The excellent player award, which is given to every Japanese fighter who holds a world title at some point during the year, saw Inoue, Ioka and Murata receive the honour along with:
Kosei Tanaka (15-0, 9) [田中恒成]
Kenshiro Teraji (17-0, 10) [寺地 拳四朗]
Ryosuke Iwasa (27-3, 17) [岩佐 亮佑]
Hiroto Kyoguchi (14-0, 9) [京口 紘人].
The trainer award was given to Mr Kato from the Misako gym, who has been responsible for training Kenjiro Teraji.
There was also a number of special awards given out. These went to:
Kohei Kono (33-12-1, 14) [河野 公平]
Ryoichi Taguchi (27-4-2, 12) [田口良一]
Tatsuya Fukuhara (21-7-6, 7) [福原 辰弥]
And Hitoshi Misako
(Image courtesy of boxingnews.jp)
Earlier today at Korakuen Hall we had the second Dynamic Glove show of the year and it was an event with very mixed fortunes for Teiken fighters, as fans at the Hall and on G+ found out.
The show began with Shinta Aihara (3-5) [藍原 伸太], one of the 7 Teiken fighters on the card, losing a clear decision to KC Prachanda (4-2-1, 3) [KC プラチャンダ]. Prachanda won every round and dropped Aihara at the very end of the 4th round to secure the win.
Things did improve for the world famous Teiken gym as two of their big hopefuls picker up wins. The first of those was Hiroto Yashiro (2-0, 2) [矢代 博斗], who took out Indonesian visitor Abdul Rauf (1-3) in round 3. Credit goes to Rauf for seeing out a massive attack in round 2, when Yashiro really went for the finish, but the pressure, and intense body work, got too much for him and he was dropped in round 3. Although Rauf beat the count the referee had seen enough and waved off the bout.
The other big hoping picking up a win was the highly regarded Kenshi Noda (2-0, 2) [野田 賢史], who took out Thomas Tope Hurek (2-5-1, 1) in the opening round. Noda, who was making his TV debut, took his chance to shine and he looked very sharp against Hurek. Hurek tried to make things ugly but took a combination, finished by a brutal shot that left him in agony for the 10 count.
Given the recent JBC rule change in regards to Indonesian fighters, these were perfect examples of why the rule is coming in. Rauf was tough but lacked skills whilst Hurek was terrible.
After back to back wins for Teiken fighters things then went down hill for Teiken fighters with back to back losses.
The first of those saw Kenta Endo (5-1-1, 4) [遠藤 健太] lose his unbeaten record to the unheralded Shun Akaiwa (5-1-1, 3) [赤岩 俊]. Heading in the hard hitting Endo was ranked by the JBC and he looked like he was heading upwards. The first round was a good one for Endo, though he did get caught by the younger, fresh Akaiwa a few times.

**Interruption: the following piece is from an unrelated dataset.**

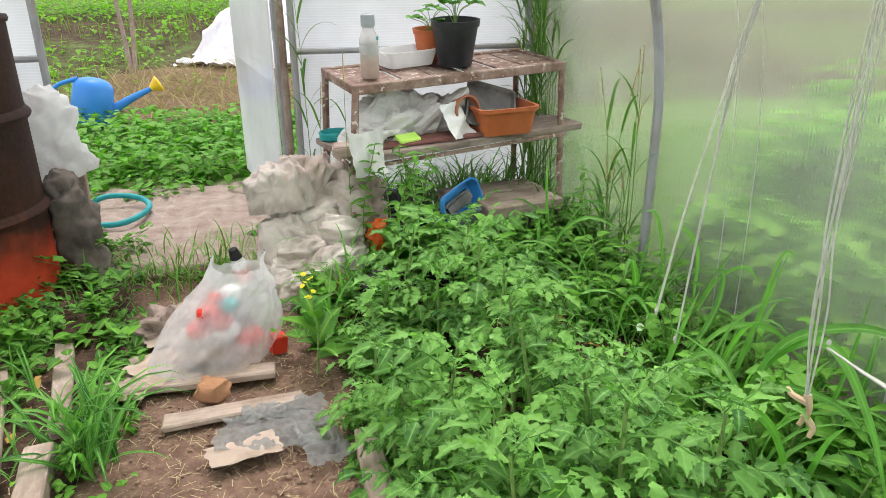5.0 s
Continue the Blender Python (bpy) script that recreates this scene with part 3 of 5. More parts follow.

The pace increased in round 2 as Endo tried to take the fight to Akaiwa more often, and let his powerful shots go in combinations. It made for exciting action but left Endo open as he launched some very wide looping hooks. At the very end of the round, with Akaiwa on the ropes and under pressure, a short counter left dropped Endo. Discussions about it being after the bell or on the bell were there to be had, but Endo himself was unloading when he got caught, taking away any argument he may had to being hit after the bell. Endo would beat the count but never seemed to recover and was stopped the following round in what was a genuinely fantastic little under-card bout.

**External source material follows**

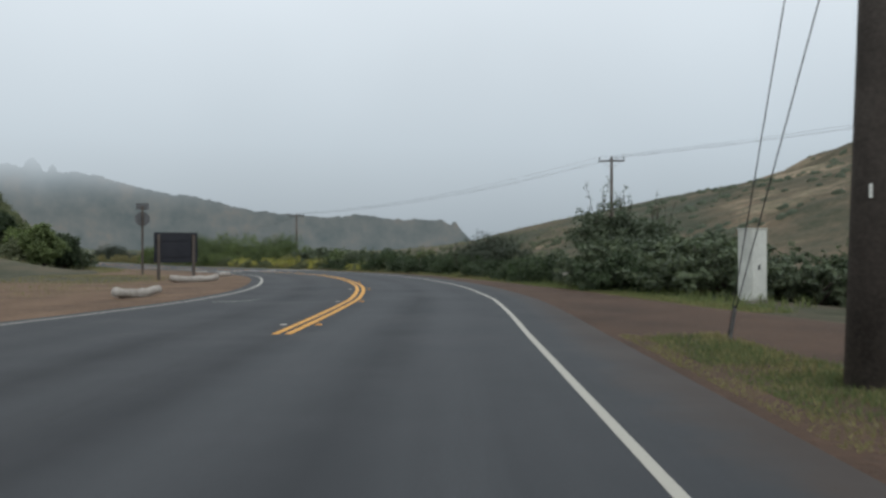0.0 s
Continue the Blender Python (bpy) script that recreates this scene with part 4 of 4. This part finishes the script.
right_out = lambda s, off: right_dirt(s) + 0.25 - off
left_out = lambda s, off: left_edge(s) + 0.75 + off
verge("verge_grass", "dry yellow verge grass along the road", 70000, 36, 262, right_out, 2.8, VERGE, 0.30, 301)
verge("verge_grass", "green verge grass along the road", 50000, 20, 262, lambda s, off: right_out(s, off) - 0.3, 3.2, GRASS, 0.34, 302)
verge("verge_grass", "dry yellow verge grass along the bank", 80000, 84, 262, left_out, 3.4, VERGE, 0.26, 303)
verge("verge_grass", "green verge grass along the bank", 45000, 84, 262, left_out, 3.4, GRASS, 0.26, 304)
verge("verge_grass", "tufts of green grass on the dirt lot", 13000, 6.6, 12.8, lambda s, off: -5.95 - off * table(s, [(6.6, 0.4), (9, 0.75), (12.8, 0.35)]), 2.4, GRASS, 0.11, 305, 0.03, 1.3, 0.05, 0.8)
verge("verge_grass", "dry straw grass on the dirt lot", 15000, 5.6, 13.2, lambda s, off: -5.6 - off * 0.8, 2.2, VERGE, 0.10, 308, 0.03, 1.1, 0.1, 0.8)
verge("verge_grass", "dry grass on the dirt turnout", 26000, 18, 84, lambda s, off: left_edge(s) + 1.6 + off * table(s, [(18, 5), (30, 5), (60, 3), (84, 1)]), 2.4, STRAW, 0.16, 306)
verge("verge_grass", "pale grass fringe behind the dirt lot", 14000, 18, 38, lambda s, off: right_dirt(s) + 0.3 - off, 1.4, GRASS, 0.17, 307)
verge("verge_grass", "yellowed grass fringe behind the dirt lot", 16000, 18, 40, lambda s, off: right_dirt(s) + 0.45 - off, 1.1, VERGE, 0.15, 309)


def bare_patch(name, label, spots, material, lift=0.12):
    """Bare soil lying on the slope: a strip with ragged edges through spots (x, y, half width)."""
    r = random.Random(len(spots))
    V, F = [], []
    K = 6
    pts = []
    for (ax, ay, aw), (bx, by, bw) in zip(spots, spots[1:]):
        n = max(3, int(math.hypot(bx - ax, by - ay) / 0.6))
        pts += [(ax + (bx - ax) * k / n, ay + (by - ay) * k / n, aw + (bw - aw) * k / n) for k in range(n)]
    for i, (x, y, w) in enumerate(pts):
        nx, ny, _ = pts[min(i + 1, len(pts) - 1)]
        px, py, _ = pts[max(i - 1, 0)]
        d = Vector((nx - px, ny - py)).normalized()
        w1, w2 = w * r.uniform(0.6, 1.3), w * r.uniform(0.6, 1.3)
        for k in range(K + 1):
            u = -w1 + (w1 + w2) * k / K
            gx, gy = x - d.y * u, y + d.x * u
            edge = 1 - abs(2 * k / K - 1) ** 4
            V.append((gx, gy, ground_at(gx, gy) - 0.1 + (lift + 0.1) * edge))
    for i in range(len(pts) - 1):
        F += [(i * (K + 1) + k, i * (K + 1) + k + 1, (i + 1) * (K + 1) + k + 1, (i + 1) * (K + 1) + k) for k in range(K)]
    me = rawmesh(name, V, F)
    if me.polygons[len(F) // 2].normal.z < 0:
        me.flip_normals()
    tagged(mesh_part(name, me, material, smooth=True), label, "bare soil", kind="structure")


bare_patch("bare_soil", "red-brown soil of the cut bank", [(*map(float, at(s, e)[:2]), w) for s, e, w in ((134, 9.6, 0.3), (140, 8.8, 1.0), (146, 8.4, 1.4), (152, 8.2, 1.5), (157, 8.1, 1.4), (163, 8.2, 1.2), (167, 8.4, 0.3))], SOIL)
for spots in ([(-284, 136, 0.4), (-279, 142, 2.0), (-274, 145, 0.8)], [(-275, 144, 0.5), (-271, 147, 2.6), (-268, 148.5, 1.0)], [(-271, 146, 0.6), (-266, 149.5, 2.4), (-262, 154, 1.6), (-258, 159, 0.4)], [(-306.5, 276, 0.5), (-306, 284, 2.2), (-305, 292, 0.5)]):
    bare_patch("bare_soil", "pale orange slip of soil on the hillside", spots, ORANGE_SOIL, 0.22)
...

Another loss for Teiken saw Junpei Tsujimoto (6-2-3, 4) [辻本 純兵] suffer a second round TKO to 22 year old Nath Nwachukwu (6-0-2, 3) [ワチュク・ナァツ], in what was surprisingly a clash of 2018 Rookie of the Year winners. Coming in both fighters had JBC rankings, with Tsujimoto being a ranked Welterweight and Nwachukwu being ranked at Middleweight, though the two men fought at Light Middleweight. After a competitive opening round Nwachukwu forced a fight and broke down Tsujimoto, who was hammered to the body early in the round and dropped from a huge right part way through the round. Tsujimoto beat the count but was still hurt and Nwachukwu went all out until the referee jumped in and saved Tsujimoto.
The hard hitting Yamato Hata (10-1, 10) [波田 大和] got Teiken's third win for the show as he stopped the game but over-powered Ryusei Ishii (8-6-1, 5) [石井龍誠] in 5 rounds to claim the Japanese Youth Super Featherweight title. This was Hata in control from early on with Ishii unable to cope with the power of Hata, and doing more to survive than try to win.

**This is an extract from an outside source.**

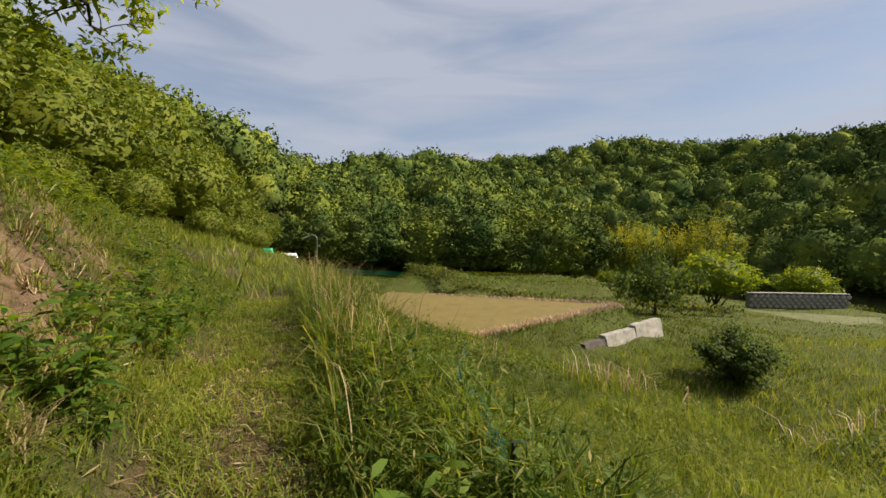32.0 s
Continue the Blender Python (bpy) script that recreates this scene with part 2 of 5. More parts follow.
M_LITTER = leaf_material("dead leaves", [(0.0, (0.045, 0.023, 0.016)), (0.4, (0.115, 0.064, 0.044)), (0.8, (0.22, 0.138, 0.10)), (1.0, (0.42, 0.31, 0.24))], 0.15, 0.6, (1.0, 0.9, 0.7))
M_BAMBOO = leaf_material("bamboo foliage", [(0.0, (0.16, 0.20, 0.02)), (0.5, (0.27, 0.29, 0.03)), (1.0, (0.44, 0.40, 0.05))], 0.45, 0.5)


def woods_material():
    """Foliage seen from afar: clumps in light and dark greens that differ from tree to tree; haze and some
    sun-and-shade contrast are put into the colour.
    """
    n = Nodes("distant foliage")
    where = n.add("NewGeometry")
    # the raised blue in these greens stands in for distance haze
    rnd = n.ramp(where.outputs["Random Per Island"], [(0.0, (0.074, 0.106, 0.026)), (0.5, (0.108, 0.144, 0.034)), (1.0, (0.15, 0.18, 0.044))])
    fine = n.noise(1.1, 5, 0.75, where.outputs["Position"])
    tree = n.noise(0.13, 2, 0.5, where.outputs["Position"])
    c = n.mix(1.0, rnd, n.ramp(fine, [(0.32, (0.52, 0.54, 0.54)), (0.5, (0.92, 0.93, 0.92)), (0.68, (1.28, 1.26, 1.18))]), "MULTIPLY")
    c = n.mix(1.0, c, n.ramp(tree, [(0.36, (0.42, 0.52, 0.60)), (0.5, (0.92, 0.94, 0.95)), (0.64, (1.5, 1.36, 0.9))]), "MULTIPLY")
    return n.done(n.surface(c, 0.95, n.bump(fine, 0.5, 0.4), spec=0.02))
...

Having won a Youth title the gym had little time to celebrate and before we saw a Japanese Welterweight title fight. This fight saw defending champion Yuki Nagano (17-3, 13) [永野祐樹], himself a Teiken fighter, losing the title to former world title challenger Keita Obara (23-4-1, 21) [小原 佳太]. Nagano pressed the action but was up against a better fighter and Obara simply broke him down over 7 rounds, dropping him in round 2 and slowly breaking him down with big shots.
After the 7 bouts Teiken went 3-4, on a show they'll want to forget.